Régler de manière juste et durable le problème palestinien. Cela, l'Amérique le peut si elle en a vraiment la volonté. Mettre fin au chaos que cette même Amérique a créé en Irak. Ce sera difficile d'éviter une guerre civile plus ample que celle qui tue en moyenne 34 personnes par jour. Là, ce ne sont pas que des mots, ce sont des propositions concrètes qu'Européens et Américains devraient examiner. Pour cela nous avons besoin d'un grand homme d'Etat, un visionnaire, un homme exceptionnel, ayant l'intelligence supérieure du politique avec une approche des faits qui va loin, avec une intelligence du coeur et une passion pour la justice, un homme qui a plus que de l'intérêt stratégique pour ces pays meurtris, connaissant bien leur culture, leurs traditions, leurs besoins profonds dont ils ne parlent pas parce que ces peuples sont blessés. Cet homme, nous le rêvons, nous le désirons. Il n'existe pas. Ce n'est évidemment ni Bush ni Blair ni Sharon, ni Berlusconi ni Chirac. Peut-être le secrétaire général des Nations unies pourrait être cet homme providentiel, mais pour y arriver il faudra qu'il soit mandaté de manière forte et décisive, accepter d'entrer de nouveau dans un rapport de force avec l'Amérique, accepter de dire des vérités dures aux familles régnantes des pays du Golfe ainsi qu'à certains dirigeants arabes dont la légitimité est remise en question par leurs peuples. M. Kofi Annan est un homme de qualité, mais il ne pourra pas sortir de son rôle d'équilibriste. Cet homme est en fait une idée, un défi, une passion.

Tant que le terrorisme a recours au système diabolique du kamikaze, toute sorte de répression sera vouée à l'échec. On ne peut pas répondre à la violence par une autre violence. Sur ce terrain les démocraties sont perdantes. La lutte contre le terrorisme devrait embrasser divers domaines et utiliser non pas l'affrontement direct mais une politique plus subtile, plus intelligente et surtout sincère.

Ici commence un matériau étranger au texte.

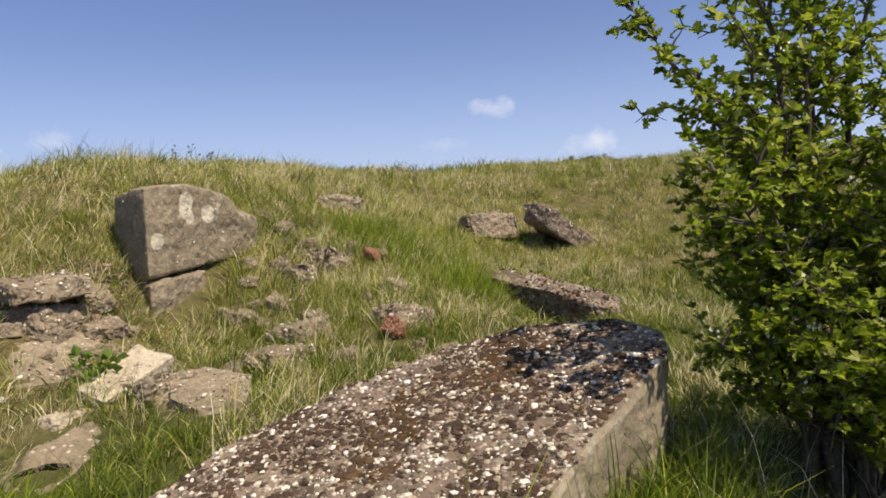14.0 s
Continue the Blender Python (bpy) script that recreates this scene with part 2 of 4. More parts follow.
def plain(name, colour, rough=0.8, vary=0.25, scale=6.0):
    m, n, out = material(name)
    pos = n.made.new("ShaderNodeTexCoord").outputs["Object"]
    col = n.mix(n.noise(scale, 6.0, 0.65, pos), tuple(c * (1 - vary) for c in colour), tuple(min(c * (1 + vary), 0.95) for c in colour))
    surface(n, out, col, rough)
    return m


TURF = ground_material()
GREEN = leafy("grass_green", [(0.0, (0.055, 0.08, 0.008)), (0.4, (0.12, 0.17, 0.015)), (0.75, (0.2, 0.25, 0.027)), (1.0, (0.38, 0.4, 0.085))], 0.42, (0.6, (0.28, 0.28, 0.06), 0.35), deep=(1.1, (0.04, 0.065, 0.007), 0.7))
LUSH = leafy("grass_lush", [(0.0, (0.055, 0.09, 0.006)), (0.5, (0.135, 0.205, 0.012)), (1.0, (0.27, 0.35, 0.03))], 0.45, deep=(1.3, (0.045, 0.075, 0.006), 0.5))
VIVID = leafy("grass_vivid", [(0.0, (0.11, 0.175, 0.009)), (0.6, (0.24, 0.335, 0.018)), (1.0, (0.41, 0.48, 0.045))], 0.5)
PALE = leafy("grass_pale", [(0.0, (0.21, 0.235, 0.036)), (0.4, (0.38, 0.39, 0.065)), (0.75, (0.54, 0.525, 0.135)), (1.0, (0.7, 0.65, 0.29))], 0.42, (0.7, (0.2, 0.27, 0.03), 0.6))
STRAW = leafy("grass_straw", [(0.0, (0.22, 0.17, 0.075)), (0.4, (0.48, 0.415, 0.21)), (1.0, (0.8, 0.745, 0.48))], 0.25, gloss=0.6)
HAWTHORN = leafy("hawthorn_leaf", [(0.0, (0.1, 0.15, 0.013)), (0.45, (0.23, 0.31, 0.026)), (0.8, (0.38, 0.46, 0.05)), (1.0, (0.54, 0.57, 0.17))], 0.54, gloss=0.34)
DULL_LEAF = leafy("bush_leaf", [(0.0, (0.045, 0.052, 0.015)), (0.5, (0.095, 0.1, 0.03)), (0.85, (0.155, 0.135, 0.048)), (1.0, (0.21, 0.13, 0.065))], 0.25)
BROWN_LEAF = leafy("hill_bush_leaf", [(0.0, (0.1, 0.094, 0.042)), (0.5, (0.16, 0.15, 0.068)), (1.0, (0.24, 0.21, 0.1))], 0.25)
HEDGE_LEAF = leafy("hedge_leaf", [(0.0, (0.028, 0.042, 0.014)), (0.6, (0.07, 0.092, 0.03)), (1.0, (0.13, 0.145, 0.055))], 0.2)
SHRUB_LEAF = leafy("shrub_leaf", [(0.0, (0.035, 0.055, 0.012)), (1.0, (0.1, 0.135, 0.03))], 0.3)
WEED = leafy("weed_leaf", [(0.0, (0.07, 0.13, 0.018)), (1.0, (0.16, 0.26, 0.04))], 0.4)
BLOSSOM = leafy("blossom", [(0.0, (0.7, 0.7, 0.62)), (1.0, (0.85, 0.84, 0.78))], 0.3)
YELLOW = leafy("yellow_petal", [(0.0, (0.7, 0.6, 0.1)), (1.0, (0.85, 0.78, 0.28))], 0.35)
BARK = bark_material()
BLOCK = concrete("grey_concrete", (0.38, 0.315, 0.225), (0.24, 0.195, 0.14), grit=0.45, moss=0.45)
TAN_FLINT = plain_stone("tan_flint", [(0.3, (0.42, 0.3, 0.15)), (0.7, (0.58, 0.44, 0.24))], 20.0, 0.004)
SLAB = concrete("flint_concrete", (0.31, 0.24, 0.185), (0.165, 0.125, 0.1), grit=0.9, moss=0.8)
SLAB_SIDE = concrete("cast_concrete", (0.42, 0.36, 0.265), (0.29, 0.24, 0.175), grit=0.25, moss=0.35)
RUBBLE = concrete("rubble_concrete", (0.37, 0.3, 0.215), (0.2, 0.16, 0.115), grit=0.75, moss=0.75)
CHALK = concrete("chalky_concrete", (0.64, 0.56, 0.43), (0.45, 0.38, 0.28), lichen=(0.74, 0.69, 0.58), grit=0.5, moss=0.35)
WHITE_STONE = plain_stone("white_chalk", [(0.3, (0.42, 0.36, 0.28)), (0.5, (0.64, 0.6, 0.52)), (0.7, (0.85, 0.83, 0.77))], 14.0)
PEBBLE = scatter_material("flint_pebbles", [(0.0, (0.09, 0.068, 0.055)), (0.3, (0.22, 0.165, 0.125)), (0.55, (0.38, 0.295, 0.22)), (0.72, (0.54, 0.46, 0.36)), (0.86, (0.84, 0.8, 0.71))])
PALE_PEBBLE = scatter_material("pale_flints", [(0.0, (0.4, 0.31, 0.22)), (0.35, (0.6, 0.52, 0.42)), (0.6, (0.85, 0.82, 0.74))])
CRUMB = scatter_material("rubble_crumbs", [(0.0, (0.09, 0.06, 0.04)), (0.4, (0.2, 0.14, 0.095)), (0.75, (0.3, 0.21, 0.14)), (1.0, (0.52, 0.45, 0.36))])
MOSS = scatter_material("dark_moss", [(0.0, (0.038, 0.023, 0.017)), (0.6, (0.066, 0.041, 0.032)), (1.0, (0.105, 0.062, 0.038))], 1.0)
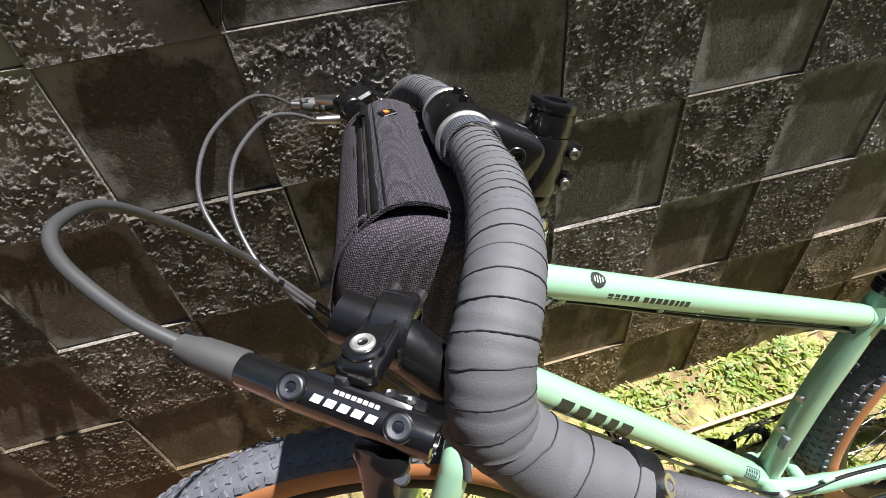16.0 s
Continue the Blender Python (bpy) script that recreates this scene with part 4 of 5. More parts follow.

Le monde arabe a besoin de consolation dans le sens de justice. A partir du moment où l'on trouve des jeunes gens et des jeunes filles prêts à tuer le maximum d'innocents tout en se sacrifiant eux-mêmes, à partir du moment où l'instinct de vie est remplacé par celui de la mort donnée et subie, non seulement l'Occident est recalé dans cet affrontement, mais devrait se poser les vraies questions sur son passé et sur ce qu'il veut faire avec ces peuples dans l'avenir. Des valeurs ont été corrompues. La religion détournée. Le désespoir utilisé avec un cynisme basé sur le racisme, la haine et le besoin de vengeance. C'est parfois chez des enfants de l'immigration ­ qui sont des Européens ­ qu'on recrute des candidats à la mort.

Spinoza nous rappelle que «tout être tend à persévérer dans son être». Donnons-lui tort en faisant un effort douloureux sur nous-mêmes et changeons notre façon de voir pour changer l'homme et peut-être venir en aide de manière vraie, efficace et durable à des peuples qui souffrent, à des jeunes issus de l'immigration et qu'on a effacés du paysage. Seule la justice, l'application du droit et des résolutions des Nations unies (souvent ignorées), seule la volonté, non pas d'aimer ce monde qui souffre, mais au moins de le regarder, de le considérer dans son malheur et de respecter ses aspirations à vivre dans la dignité pourrait éteindre les brasiers du terrorisme.